(a) In order to amend its certificate of limited partnership, a limited partnership must deliver to the Secretary of State for filing an amendment or, pursuant to subchapter 11, articles of merger stating:
(1) the name of the limited partnership;
(2) the date of filing of its initial certificate; and
(3) the changes the amendment makes to the certificate as most recently amended or restated.
(b) A limited partnership shall promptly deliver to the Secretary of State for filing an amendment to a certificate of limited partnership to reflect:
(1) the admission of a new general partner;
(2) the dissociation of a person as a general partner; or
(3) the appointment of a person to wind up the limited partnership's activities under § 4-47-803(c) or (d).

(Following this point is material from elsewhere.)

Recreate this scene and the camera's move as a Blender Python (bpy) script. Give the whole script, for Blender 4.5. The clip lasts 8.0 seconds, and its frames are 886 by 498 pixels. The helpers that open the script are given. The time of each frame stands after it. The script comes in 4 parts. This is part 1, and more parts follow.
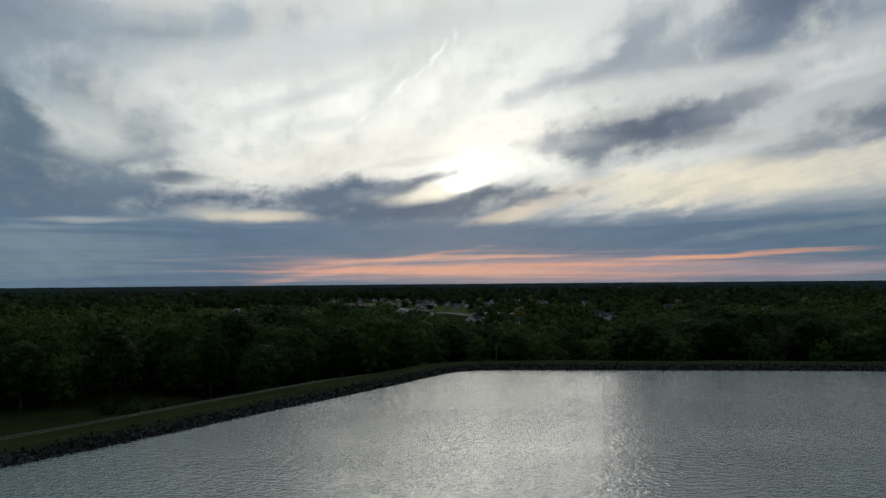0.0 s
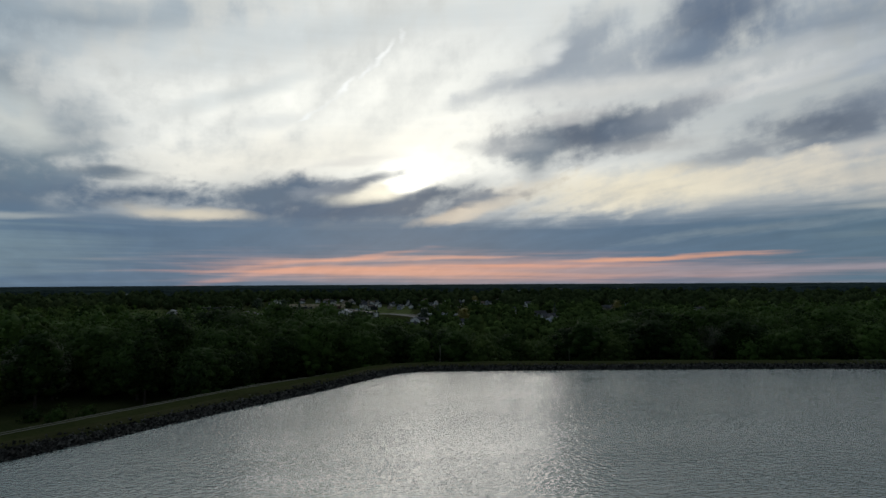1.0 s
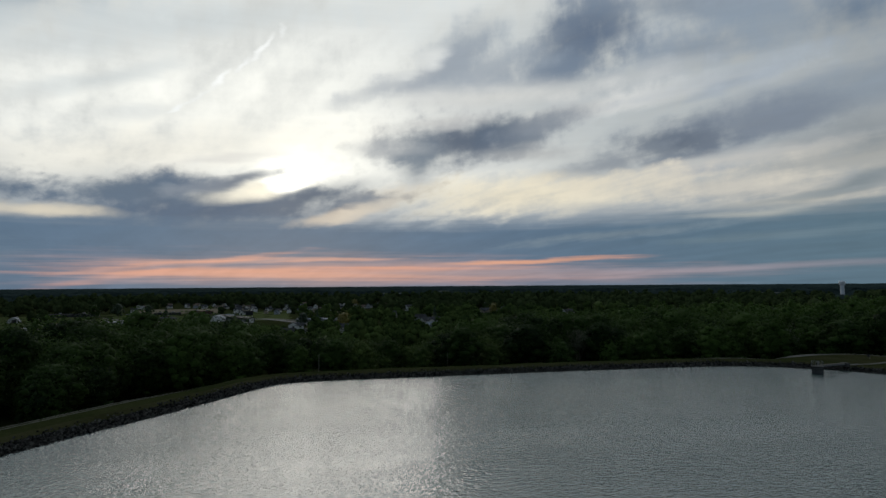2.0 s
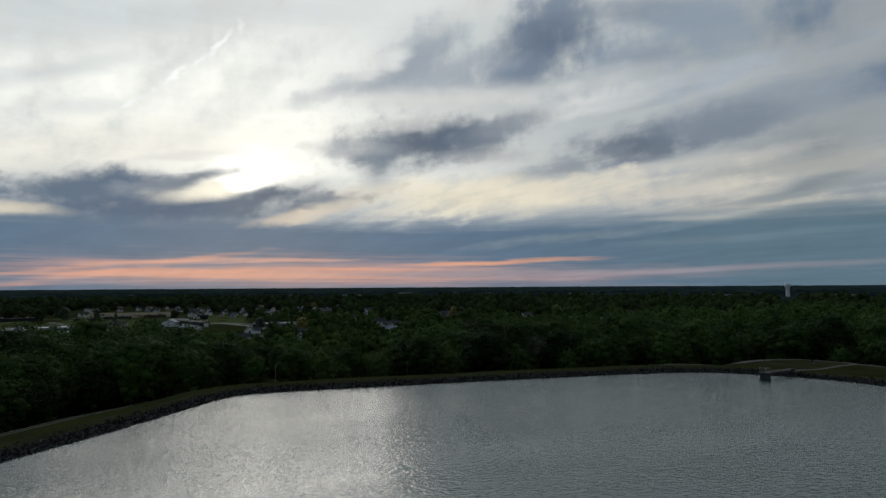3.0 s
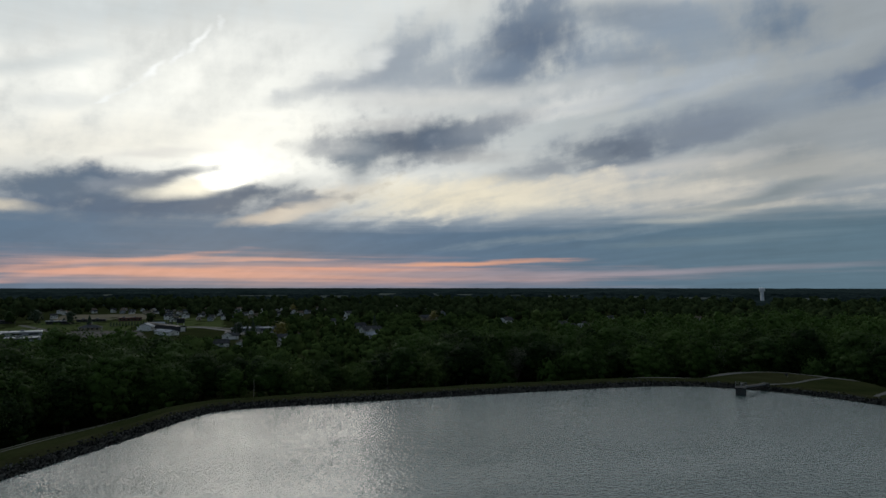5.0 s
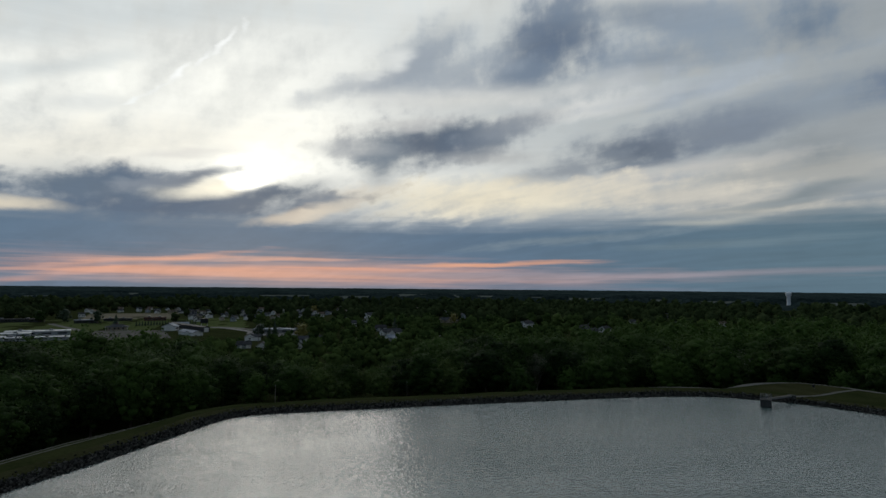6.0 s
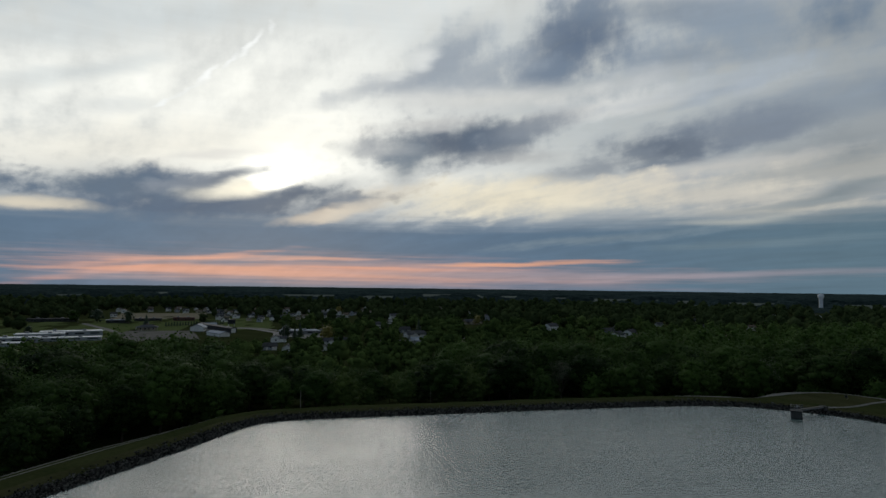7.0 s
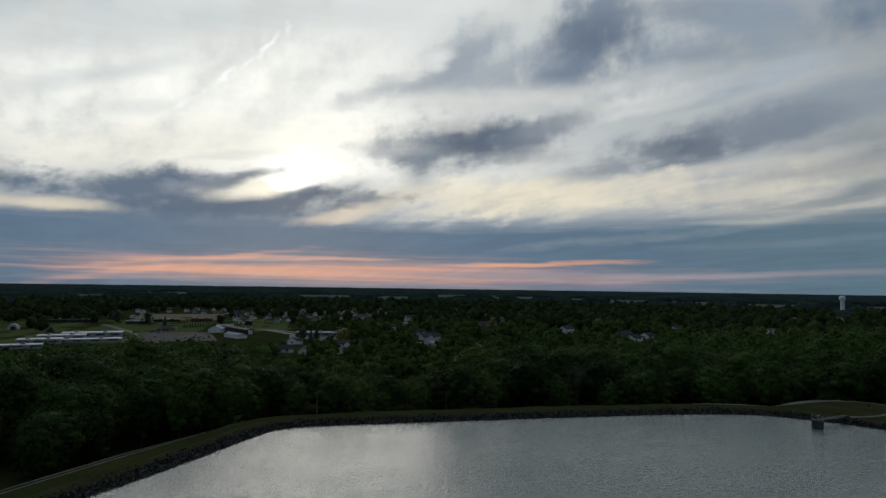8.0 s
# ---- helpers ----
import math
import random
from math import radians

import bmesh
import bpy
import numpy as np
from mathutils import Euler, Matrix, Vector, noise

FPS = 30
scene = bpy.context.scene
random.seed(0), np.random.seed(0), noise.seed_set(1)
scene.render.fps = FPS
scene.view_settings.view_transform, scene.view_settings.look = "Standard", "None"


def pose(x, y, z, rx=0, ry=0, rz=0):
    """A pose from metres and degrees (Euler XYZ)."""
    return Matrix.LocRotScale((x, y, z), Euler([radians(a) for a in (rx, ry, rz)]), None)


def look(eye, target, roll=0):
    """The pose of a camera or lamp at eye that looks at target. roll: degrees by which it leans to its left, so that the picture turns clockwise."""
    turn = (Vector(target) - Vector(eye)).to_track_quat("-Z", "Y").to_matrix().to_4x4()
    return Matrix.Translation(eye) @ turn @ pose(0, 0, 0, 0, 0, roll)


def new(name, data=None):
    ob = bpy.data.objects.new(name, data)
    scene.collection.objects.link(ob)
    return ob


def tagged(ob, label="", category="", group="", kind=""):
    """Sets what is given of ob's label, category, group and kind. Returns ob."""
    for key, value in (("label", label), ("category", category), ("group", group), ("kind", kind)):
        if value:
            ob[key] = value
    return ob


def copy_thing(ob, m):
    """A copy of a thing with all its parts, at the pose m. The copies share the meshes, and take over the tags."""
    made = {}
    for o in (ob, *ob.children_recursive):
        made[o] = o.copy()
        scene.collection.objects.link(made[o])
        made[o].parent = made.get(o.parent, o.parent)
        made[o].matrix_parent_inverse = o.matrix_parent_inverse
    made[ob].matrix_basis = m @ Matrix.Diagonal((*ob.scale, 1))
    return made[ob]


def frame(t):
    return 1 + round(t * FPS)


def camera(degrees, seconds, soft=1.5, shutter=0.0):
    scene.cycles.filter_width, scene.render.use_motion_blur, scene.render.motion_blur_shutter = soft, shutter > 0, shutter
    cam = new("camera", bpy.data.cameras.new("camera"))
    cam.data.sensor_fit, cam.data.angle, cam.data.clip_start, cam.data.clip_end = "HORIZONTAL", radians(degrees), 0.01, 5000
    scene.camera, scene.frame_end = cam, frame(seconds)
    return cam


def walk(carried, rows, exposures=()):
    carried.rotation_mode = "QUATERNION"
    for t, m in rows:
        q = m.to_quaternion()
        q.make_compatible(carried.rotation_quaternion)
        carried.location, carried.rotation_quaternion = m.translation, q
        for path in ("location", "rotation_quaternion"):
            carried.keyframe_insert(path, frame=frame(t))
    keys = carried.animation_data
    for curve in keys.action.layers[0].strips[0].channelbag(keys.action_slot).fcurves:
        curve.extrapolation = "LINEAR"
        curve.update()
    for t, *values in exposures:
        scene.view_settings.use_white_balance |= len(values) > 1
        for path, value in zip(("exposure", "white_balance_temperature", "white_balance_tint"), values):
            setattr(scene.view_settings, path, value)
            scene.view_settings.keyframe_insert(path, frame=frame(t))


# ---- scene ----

(c) A general partner that knows that any information in a filed certificate of limited partnership was false when the certificate was filed or has become false due to changed circumstances shall promptly:
(1) cause the certificate to be amended; or
(2) if appropriate, deliver to the Secretary of State for filing a statement of correction pursuant to § 4-47-207 or § 4-20-108.
(d) A certificate of limited partnership may be amended at any time for any other proper purpose as determined by the limited partnership.
(e) A restated certificate of limited partnership may be delivered to the Secretary of State for filing in the same manner as an amendment.
(f) Subject to § 4-47-206(c), an amendment or restated certificate is effective when filed by the Secretary of State.